El adversario es un antipatriota, ya sea con bandera en la muñeca o con tirabuzón en la coleta. La descalificación del «otro» supone degradarlo a un estado de inferioridad moral, en el que no cabe la resurrección en vida. Y no es casualidad en este análisis que la percepción del nuevo Occidente es que las nuevas generaciones cultivadas en la democracia liberal piensen que van a vivir peor que sus padres. Pero es más, porque el estremecimiento está aquí: mientras que dos de cada tres norteamericanos de más de 65 años creen que es absolutamente importante vivir en democracia, solo uno de cada tres menores de 35 años lo comparte. Y paradójicamente este impresión está impregnando más a las élites universitarias que a los operarios de jardines de Harlem.

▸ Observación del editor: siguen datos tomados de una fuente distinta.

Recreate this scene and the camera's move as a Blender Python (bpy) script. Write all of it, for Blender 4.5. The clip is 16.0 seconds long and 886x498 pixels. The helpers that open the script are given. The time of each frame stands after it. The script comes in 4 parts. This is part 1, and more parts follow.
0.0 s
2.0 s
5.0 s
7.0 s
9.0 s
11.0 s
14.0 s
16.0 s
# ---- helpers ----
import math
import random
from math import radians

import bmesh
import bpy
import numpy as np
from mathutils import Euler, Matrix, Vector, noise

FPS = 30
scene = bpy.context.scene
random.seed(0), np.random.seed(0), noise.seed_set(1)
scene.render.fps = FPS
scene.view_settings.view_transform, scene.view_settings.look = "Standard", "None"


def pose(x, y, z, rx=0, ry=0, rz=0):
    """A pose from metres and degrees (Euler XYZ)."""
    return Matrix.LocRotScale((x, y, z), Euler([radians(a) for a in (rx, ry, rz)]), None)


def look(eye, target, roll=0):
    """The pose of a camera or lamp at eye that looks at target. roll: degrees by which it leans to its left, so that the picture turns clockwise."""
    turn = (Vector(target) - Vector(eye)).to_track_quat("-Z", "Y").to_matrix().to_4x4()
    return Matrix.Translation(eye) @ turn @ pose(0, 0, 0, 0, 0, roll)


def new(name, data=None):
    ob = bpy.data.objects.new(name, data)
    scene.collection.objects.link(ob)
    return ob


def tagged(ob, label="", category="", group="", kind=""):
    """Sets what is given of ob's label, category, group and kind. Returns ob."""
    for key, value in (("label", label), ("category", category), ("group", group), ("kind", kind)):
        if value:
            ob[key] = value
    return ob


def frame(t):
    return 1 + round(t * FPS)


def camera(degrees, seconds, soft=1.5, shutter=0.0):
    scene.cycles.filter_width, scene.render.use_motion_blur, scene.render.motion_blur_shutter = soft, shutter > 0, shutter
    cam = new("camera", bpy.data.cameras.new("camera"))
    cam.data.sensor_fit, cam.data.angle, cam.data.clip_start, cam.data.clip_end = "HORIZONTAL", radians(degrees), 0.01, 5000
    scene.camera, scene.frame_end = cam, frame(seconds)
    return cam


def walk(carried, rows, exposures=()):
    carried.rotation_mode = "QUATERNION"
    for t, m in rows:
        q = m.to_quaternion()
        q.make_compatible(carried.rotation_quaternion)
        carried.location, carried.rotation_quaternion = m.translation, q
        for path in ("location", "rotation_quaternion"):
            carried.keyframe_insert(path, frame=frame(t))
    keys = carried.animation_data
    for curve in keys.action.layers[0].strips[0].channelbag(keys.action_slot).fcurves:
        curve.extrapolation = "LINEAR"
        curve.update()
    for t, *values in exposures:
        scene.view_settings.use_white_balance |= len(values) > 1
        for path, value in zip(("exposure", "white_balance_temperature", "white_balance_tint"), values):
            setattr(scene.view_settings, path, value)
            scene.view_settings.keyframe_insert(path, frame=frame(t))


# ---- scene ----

En estas circunstancias, Romeo y Julieta tienen poco porvenir, salvo en algún sainete con ocho apellidos identitarios. Resulta que los Capuletos tenían un ascendiente vasco que les permite jugar en el Athletic y los Montescos tenían sangre de Triana, allá donde todavía bulle la «Anselma». Las familias no quieren que se casen y ya no pueden venir a Madrid porque está cerrado. Pero quizá lo puedan conseguir. Para ello, eviten leer mensajería de móviles, ver la televisión, escuchar la radio y compartir mantel con el cuñado soplagaitas. Así, y solo así habrá una oportunidad.